Открытие в своем бессознательном источника разумности и руководства дало Юнгу
чувство целостности, которого ранее у него не было. К концу этого периода борьбы со
своими внутренними образами ему приснился сон, который еще больше поддержал Юнга и
«привел его в порядок». Позже Юнг нарисовал главный образ этого сновидения и назвал его
„окном в вечность“» (Jung, 1963: 197–198).
В своем сновидении он оказался в темном, задымленном городе. Была зимняя ночь,
шел дождь. Он понял, что находится в Ливерпуле. Несколько других швейцарцев
сопровождали его. Чтобы добраться до «настоящего города», они должны были подняться
вверх от гавани, где они находились, на возвышенность:
Там была большая площадь, тускло освещенная уличными фонарями. Много
улиц выходило на эту площадь, разные кварталы города радиально расходились от
нее. В центре находился круглый бассейн, посреди которого был островок. В то
время как все вокруг было смутным из-за дождя, тумана, дыма и тусклого
освещения, островок был залит солнечным светом. На
нем стояло одно-
единственное дерево – магнолия, усыпанная красноватыми цветами. Казалось, что
дерево стоит в потоке солнечных лучей и в то же время само источает свет.
Те, кто был с Юнгом, жаловались на ужасную погоду и в упор не замечали дерева.

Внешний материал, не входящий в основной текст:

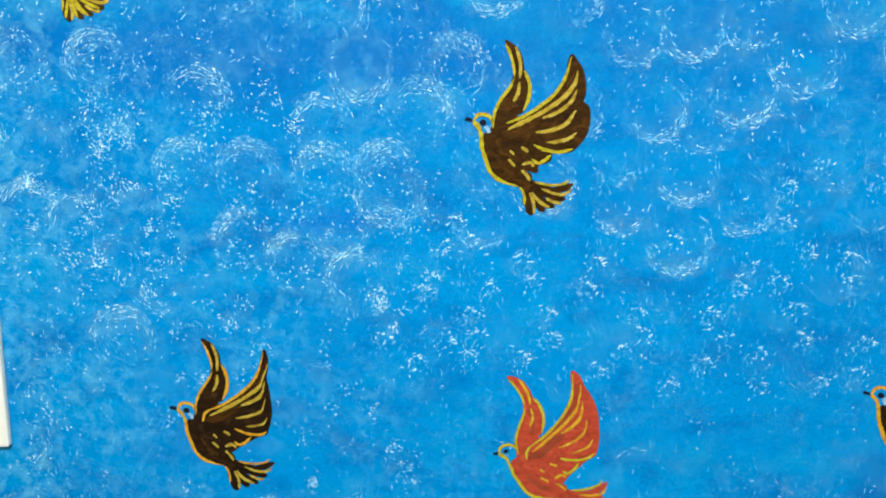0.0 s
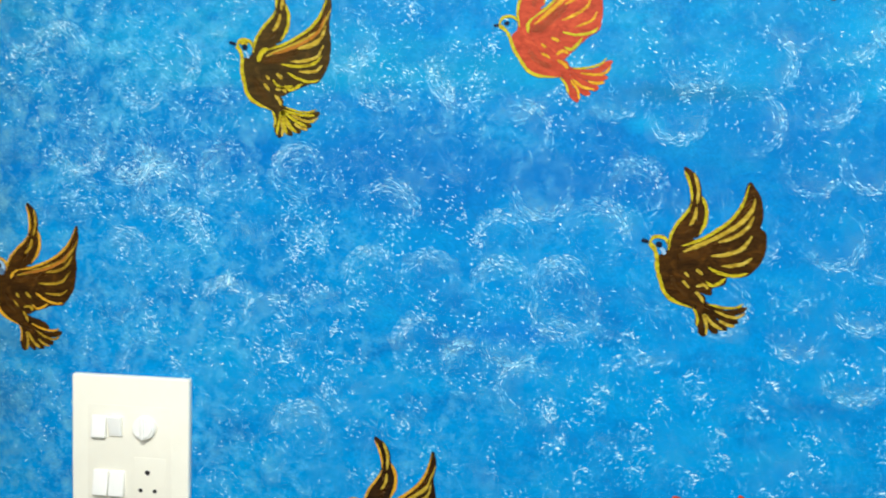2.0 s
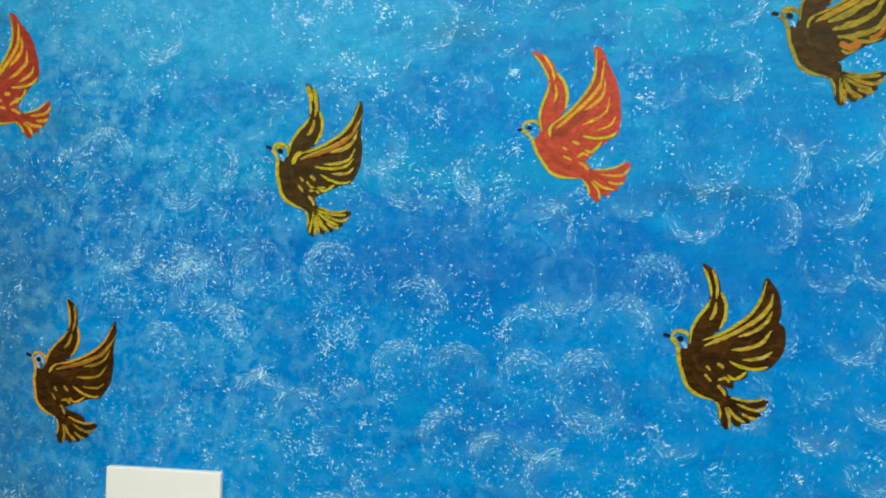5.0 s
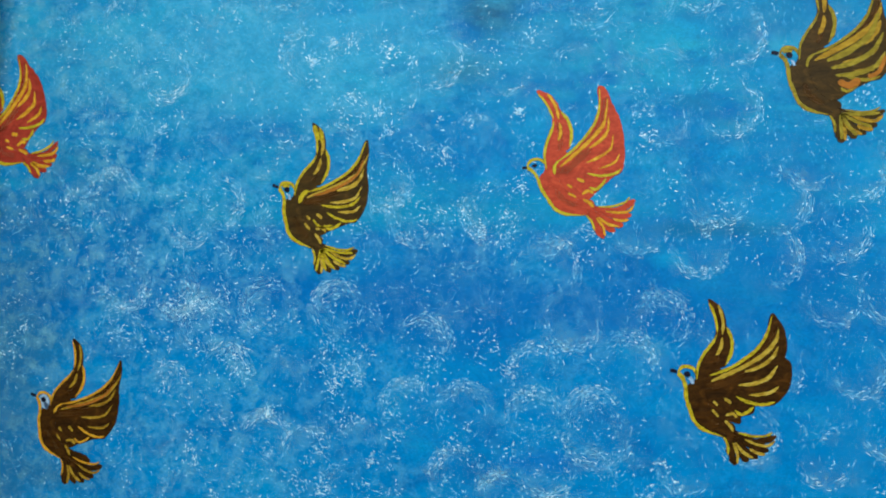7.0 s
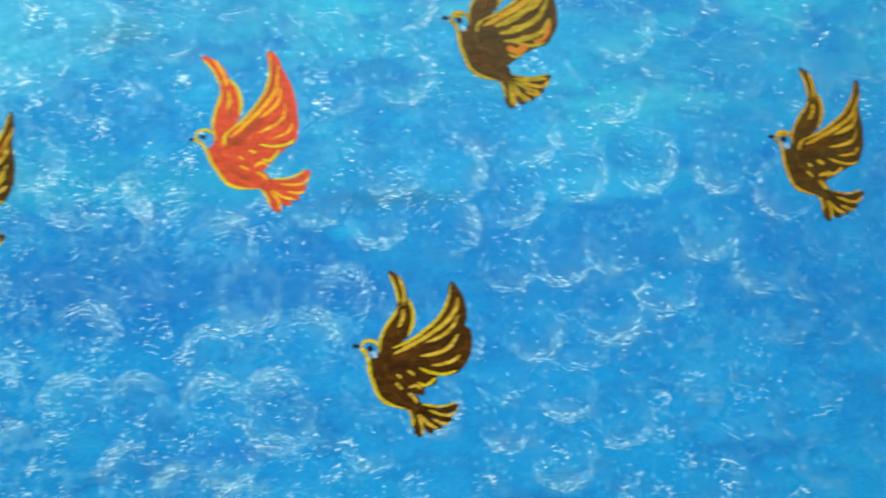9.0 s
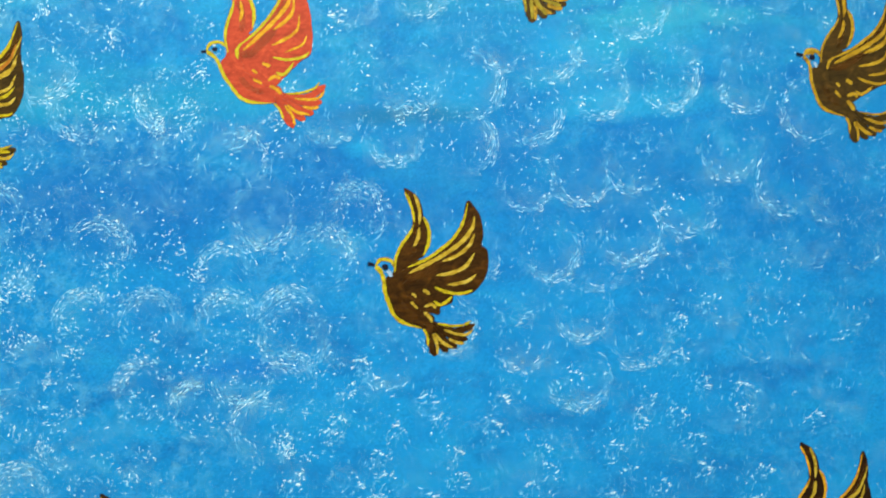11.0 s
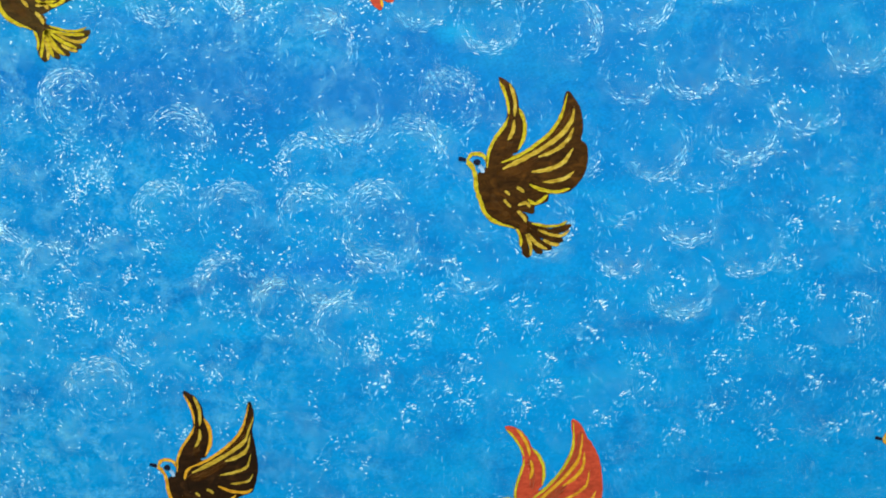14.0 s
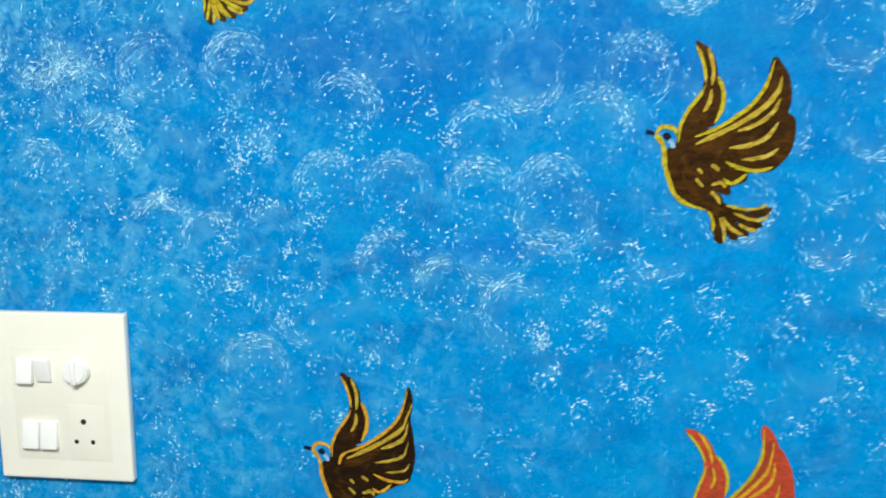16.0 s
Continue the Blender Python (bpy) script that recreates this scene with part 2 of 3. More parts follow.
# ---- structure ----
ROOM = (-2.10, 2.30, -2.40, WALL_Y, 2.75)


def structure():
    x0, x1, y0, y1, h = ROOM
    t = 0.12
    for name, dims, mat, label in (
        ("wall_south", (x0 - t, x1 + t, y0 - t, y0, 0, h), PLASTER, "plain white plaster wall"),
        ("wall_east", (x1, x1 + t, y0, y1, 0, h), PLASTER, "plain white plaster wall"),
        ("wall_west", (x0 - t, x0, y0, y1, 0, h), PLASTER, "plain white plaster wall"),
        ("floor", (x0 - t, x1 + t, y0 - t, y1 + t, -0.10, 0), TILE, "plain beige tiled floor"),
        ("ceiling", (x0 - t, x1 + t, y0 - t, y1 + t, h, h + 0.10), PLASTER, "plain white ceiling"),
    ):
        tagged(finish(name, box(*dims), mat), label, name.split("_")[0], kind="structure")
    # painted wall with a doorway
    north = bmesh.new()
    for dims in ((x0 - t, -1.75, y1, y1 + t, 0, h), (-1.75, -0.83, y1, y1 + t, 2.10, h), (-0.83, x1 + t, y1, y1 + t, 0, h)):
        piece = box(*dims)
        mesh = bpy.data.meshes.new("piece")
        piece.to_mesh(mesh)
        piece.free()
        north.from_mesh(mesh)
        bpy.data.meshes.remove(mesh)
    painted = tagged(finish("wall_north", north, SKY), "sky-blue sponge-painted plaster wall with white dabs", "wall", kind="structure")
    door = tagged(new("door_1"), "closed dark-stained wooden door in its frame", "door", kind="structure")
    part("door_frame", box(-0.88, -0.786, 0.990, y1 + 0.06, 0, 2.16, 0.004), WOOD, door)
    part("door_frame", box(-1.81, -1.72, 0.990, y1 + 0.06, 0, 2.16, 0.004), WOOD, door)
    part("door_frame", box(-1.72, -0.88, 0.990, y1 + 0.06, 2.07, 2.16, 0.004), WOOD, door)
    leaf = part("door_leaf", box(-1.718, -0.882, y1 + 0.012, y1 + 0.05, 0.005, 2.068, 0.003), WOOD, door)
    for z0, z1 in ((0.15, 0.95), (1.10, 1.95)):
        part("door_panel", box(-1.58, -1.0, y1 + 0.004, y1 + 0.014, z0, z1, 0.003), WOOD, leaf)
    return painted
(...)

Они
говорили о другом швейцарце, который поселился в Ливерпуле, и удивлялись, что же
заставило его это сделать. Сам Юнг был увлечен красотой цветущего дерева и островком
солнечного света. Он подумал: «Я очень хорошо знаю, почему он поселился именно здесь»
(Jung, 1963: 197–198).
Об этом сне Юнг сообщает:
Это сновидение отражало мою ситуацию в тот период. До сих пор у меня
перед глазами легко возникает воспоминание о серо-желтых плащах, блестящих от
дождевой воды. Все было крайне неприятно, мрачно и смутно – так я тогда себя
чувствовал. Но у меня
было видение неземной красоты, и именно поэтому я
вообще смог жить дальше. Ливерпуль – это «водоем жизни».
Юнг продолжает:
Согласно старинным воззрениям, в «печени» (liver) находит себе место сама
жизнь, которая «что-то делает, чтобы продолжать жить». Это сновидение принесло
с собой ощущение завершения. Я видел, что в нем проявилась цель. Нельзя
уходить от центра. Центр является целью, и все направлено к центру. Благодаря
этому сновидению я понял, что Самость – это принцип ориентации и смысла. В
этом и заключается его исцеляющая функция. Для меня это понимание означало
приближение к центру и, следовательно, к цели. Отсюда возник первый намек на
мой личный миф. Без этого видения я мог бы потерять ориентацию и был бы
вынужден отказаться от своих начинаний. После разрыва с Фрейдом я погрузился
в неизвестность. Я не знал ничего, но сделал шаг во тьму. Когда так происходит, а
потом появляется такое сновидение, это ощущается как манна небесная.